Data provided:
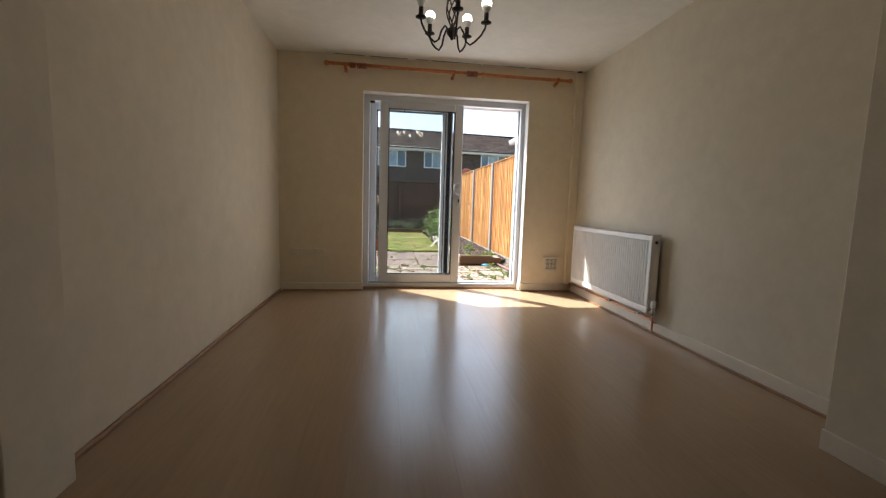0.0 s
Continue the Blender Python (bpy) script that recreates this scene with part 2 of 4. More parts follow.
M_PAVER = paving("lichened_block_paver", (0.13, 0.105, 0.09), (0.275, 0.218, 0.162), (0.56, 0.535, 0.49), 0.052)
M_PAVER_FAR = paving("lichened_block_paver_far", (0.13, 0.105, 0.09), (0.275, 0.218, 0.162), (0.56, 0.535, 0.49), 0.052, island=True)
M_SLAB = paving("mauve_concrete_slab", (0.125, 0.094, 0.082), (0.185, 0.138, 0.12), (0.44, 0.40, 0.36), 0.0)
M_GREYSLAB = paving("grey_utility_slab", (0.34, 0.32, 0.29), (0.37, 0.345, 0.315), (0.52, 0.5, 0.46), -0.02)


def earth(name, a, b, scale=20, bump=0.8):
    m = Mat(name, 0.98, spec=0.1)
    c = m.ramp(m.noise(scale, 8, 0.75), (0.3, a), (0.7, b))
    m.color(c)
    m.bump(m.noise(scale * 1.4, 8, 0.7), bump, 0.02)
    return m.m


M_SOIL = earth("dark_garden_soil", (0.02, 0.014, 0.012), (0.06, 0.043, 0.035), 26)
M_RUBBLE = earth("stony_tan_soil", (0.075, 0.055, 0.042), (0.20, 0.155, 0.12), 34)
M_JOINT = earth("mossy_joint_sand", (0.05, 0.042, 0.026), (0.15, 0.12, 0.08), 30)
M_GROUND = earth("rough_ground", (0.09, 0.085, 0.04), (0.16, 0.14, 0.07), 3)
M_STONE = simple("pale_stone_chips", (0.34, 0.31, 0.27), 0.9, var=0.3, scale=40)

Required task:
From the top of the listing above, repeat each line exactly until you reach the line containing "0.5, 0.46), -0.02)", and repeat that one too. Leave the pictures out.

Full response:
0.0 s
Continue the Blender Python (bpy) script that recreates this scene with part 2 of 4. More parts follow.
M_PAVER = paving("lichened_block_paver", (0.13, 0.105, 0.09), (0.275, 0.218, 0.162), (0.56, 0.535, 0.49), 0.052)
M_PAVER_FAR = paving("lichened_block_paver_far", (0.13, 0.105, 0.09), (0.275, 0.218, 0.162), (0.56, 0.535, 0.49), 0.052, island=True)
M_SLAB = paving("mauve_concrete_slab", (0.125, 0.094, 0.082), (0.185, 0.138, 0.12), (0.44, 0.40, 0.36), 0.0)
M_GREYSLAB = paving("grey_utility_slab", (0.34, 0.32, 0.29), (0.37, 0.345, 0.315), (0.52, 0.5, 0.46), -0.02)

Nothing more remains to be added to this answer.